弁護士に依頼した場合、以下のようなメリット・デメリットがあります。

【弁護士に依頼するメリット】
・依頼後、すぐにでも取りかかってもらえる
・手続きを弁護士に丸投げできるため、時間や手間がほとんどかからない
・会社との交渉などは弁護士が代理で行うため、心理的負担も少ない
・トラブル内容や依頼する弁護士次第では、あなたが最も損しない形で解決してくれる

【弁護士に依頼するデメリット】
・トラブルの内容によっては、依頼時にお金がかかる(内容によっては、初期費用ゼロで依頼可能)

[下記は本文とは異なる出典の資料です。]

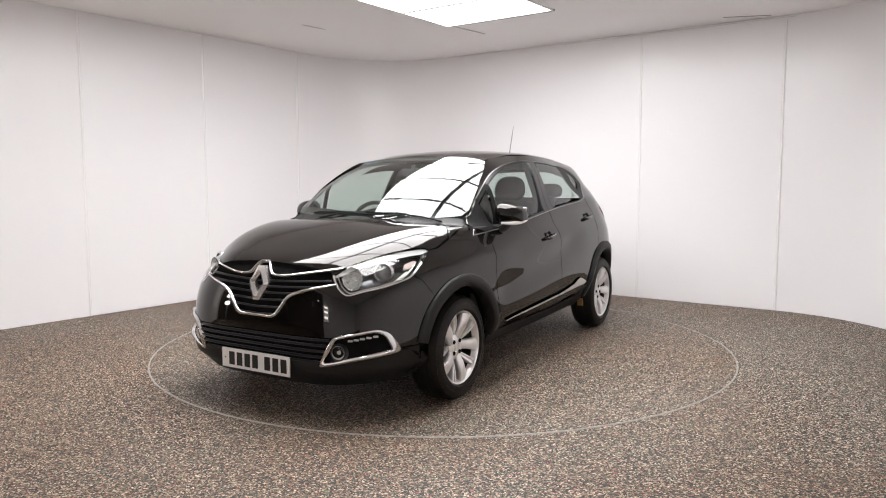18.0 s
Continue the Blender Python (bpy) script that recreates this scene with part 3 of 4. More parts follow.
# headlight outline seen from the front (y, z)
HL = [(0.460, 0.806), (0.500, 0.750), (0.558, 0.704), (0.625, 0.722), (0.690, 0.739), (0.758, 0.770), (0.778, 0.800), (0.778, 0.855), (0.758, 0.922), (0.738, 0.934), (0.665, 0.925), (0.585, 0.895), (0.507, 0.856)]
HL_SIDE = [(front_x(y, z), z) for y, z in HL[2:9]]


def shell():
    """Dark inner body under the panels, open at the windows, lamps and wheels."""
    dlo = BELT[:-1] + DLO_TOP[:-1]

    def inside(x, z, poly):
        hit = False
        for k in range(len(poly)):
            (a, b), (c, d) = poly[k - 1], poly[k]
            if (b > z) != (d > z) and x < (c - a) * (z - b) / (d - b) + a:
                hit = not hit
        return hit
    ws = WS_TOP
    verts = [v.co - v.normal * 0.018 for v in SKIN.verts]
    faces, rear = [], []
    for f in SKIN.faces:
        c = f.calc_center_median()
        near = ((0, 0), (0.035, 0), (-0.035, 0), (0, 0.03), (0, -0.03))
        if abs(c.y) > 0.45 and any(inside(c.x + a, c.z + b, dlo) for a, b in near):
            continue
        if any(inside(c.x + a, abs(c.y) + b, ws) for a, b in near) and 1.04 < c.z < 1.53 and c.x > 0.2:
            continue
        if c.x < -1.5 and abs(c.y) < 0.55 and 1.13 < c.z < 1.43:
            continue
        if abs(c.y) > 0.5 and (math.hypot(c.x - HUB_F, c.z - HUB_Z) < 0.39 or math.hypot(c.x - HUB_R, c.z - HUB_Z) < 0.40):
            continue
        if c.x > 1.3 and inside(abs(c.y), c.z, HL):
            continue
        if (c.x < -1.65 and c.z < 0.36) or (abs(c.x) < 1.9 and c.z < 0.235):
            continue
        (rear if c.x < -1.25 and c.z > 1.05 else faces).append([v.index for v in f.verts])
    finish("rear_shell", [v.co - v.normal * 0.007 for v in SKIN.verts], rear, PAINT, CAR, "", True)
    return finish("inner_body", verts, faces, LINER, CAR, "black inner body shell", True)


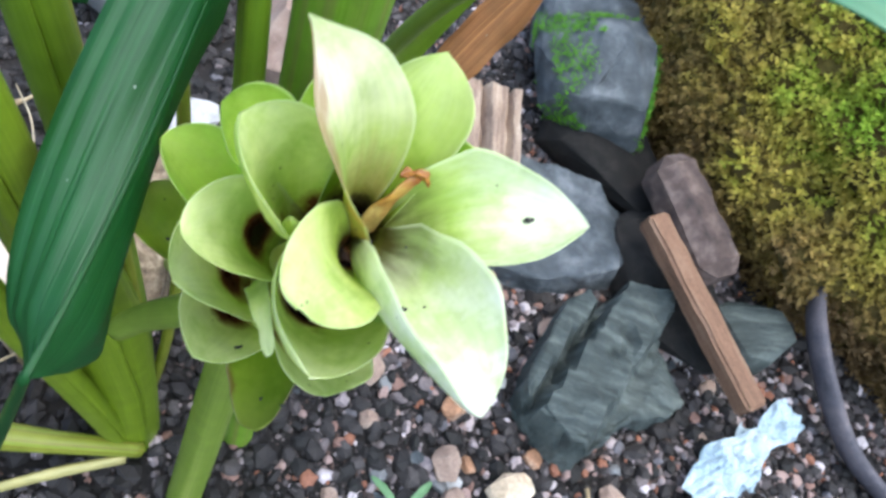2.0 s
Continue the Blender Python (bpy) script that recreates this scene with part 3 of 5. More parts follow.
def slab(name, label, corners, z0, height, mat, seed, category="stone", layers=1, taper=0.08, skew=(0, 0), turn=0, group="", top_tilt=(0, 0), ridge=None):
    """A flat broken slab from the outline of its top, in one or more split layers."""
    rng = np.random.RandomState(seed)
    c = np.mean(np.array(corners), 0)
    bm = bmesh.new()
    for k in range(layers):
        a, b = k / layers, (k + 1) / layers
        shrink = 1 + taper * (1 - b) * 1.5
        ring_lo, ring_hi = [], []
        for x, y in corners:
            dx, dy = (x - c[0]), (y - c[1])
            j = 1 + 0.10 * (rng.rand() - 0.5) * (k > 0)
            zt = z0 + height * b + top_tilt[0] * dx + top_tilt[1] * dy
            zb = z0 + height * a + (top_tilt[0] * dx + top_tilt[1] * dy) * (k > 0)
            ring_hi.append(bm.verts.new((dx * shrink * j + skew[0] * b, dy * shrink * j + skew[1] * b, zt + 0.003 * rng.randn())))
            ring_lo.append(bm.verts.new((dx * shrink * j * (1 + taper) + skew[0] * a, dy * shrink * j * (1 + taper) + skew[1] * a, zb)))
        n = len(corners)
        bm.faces.new(ring_hi)
        bm.faces.new(ring_lo[::-1])
        for i in range(n):
            bm.faces.new((ring_lo[i], ring_lo[(i + 1) % n], ring_hi[(i + 1) % n], ring_hi[i]))
    bmesh.ops.recalc_face_normals(bm, faces=list(bm.faces))
    bmesh.ops.bevel(bm, geom=list(bm.edges), offset=height * 0.03, segments=1, affect="EDGES", clamp_overlap=True)
    bmesh.ops.triangulate(bm, faces=list(bm.faces))
    for _ in range(4):
        es = [e for e in bm.edges if e.calc_length() > 0.006]
        if es:
            bmesh.ops.subdivide_edges(bm, edges=es, cuts=1)
        bmesh.ops.triangulate(bm, faces=list(bm.faces))
    bm.normal_update()
    off = Vector((seed * 2.1, 0, seed * 0.7))
    for v in bm.verts:
        amt = noise.noise(v.co * 20 + off) * 0.0045 * min(1.0, height / 0.02) + noise.noise(v.co * 45 + off) * 0.0036 + noise.noise(v.co * 120 + off) * 0.0020 + noise.noise(v.co * 260 + off) * 0.0010
        v.co += v.normal * amt
        if ridge and v.co.z > z0 + height * 0.55:
            q = v.co.x * ridge[0][0] + v.co.y * ridge[0][1]
            along = v.co.x * ridge[0][1] - v.co.y * ridge[0][0]
            v.co.z += np.interp(q + 0.003 * noise.noise(Vector((along * 40, q * 20, seed))), ridge[1], ridge[2]) * min(1.0, (v.co.z - z0 - height * 0.55) / (height * 0.3))
    me = bpy.data.meshes.new(name)
    bm.to_mesh(me)
    bm.free()
    me.materials.append(mat)
    ob = new(name, me)
    ob.location = (c[0], c[1], 0)
    return tagged(ob, label, category, group)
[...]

弁護士と聞くと「裁判が大変そう」「お金がかかりそう」と思うかもしれませんが、すぐに裁判を行うわけではなく、まずは会社と交渉をし、うまくいかない場合に裁判へと進むという流れになります。

まとめ:ブラック企業の通報は労働基準監督署へ

いかがでしたか?今回の内容をもう一度振り返ってみましょう。

あなたがブラック企業を関係機関に通報しようと思ったら、利用したいのが「労働基準監督署」です。

労働基準監督署=労働基準法などの法律が守られているかをチェックする行政機関で、明確な法律違反がある場合には強い権限を用いて問題に対処します。

労働基準監督署に通報すべきトラブルは、次のようなものになります。

・賃金や退職金の未払いがある
・1か月で100時間を超えるなどの長時間残業
・会社が休日を与えてくれない
・労働条件が雇用契約と異なる
・危険な現場での作業

内容が労働基準監督署の担当する範囲で、実際に通報しようと思ったら、以下の3つの方法から選ぶことができます。

・訪問
・メール
・電話

3つの方法の中で、具体的な対応に一番つながりやすいのが訪問です。

立入検査や是正など労働基準監督署による行動に期待している場合は、直接訪問して担当者と話をするのがオススメです。

また通報の際には

・要点をまとめる
・証拠を揃えておく

ことが大切です。

ここで注意しておきたいのは、労働基準法などの違反以外の内容は労働基準監督署では扱ってくれないということです。

そうした場合は弁護士など、他の相手に相談することが問題の解決につながることがあるので、選択肢として頭に入れておきましょう。

働いているブラック企業を通報して、より働きやすい環境作りにつなげましょう。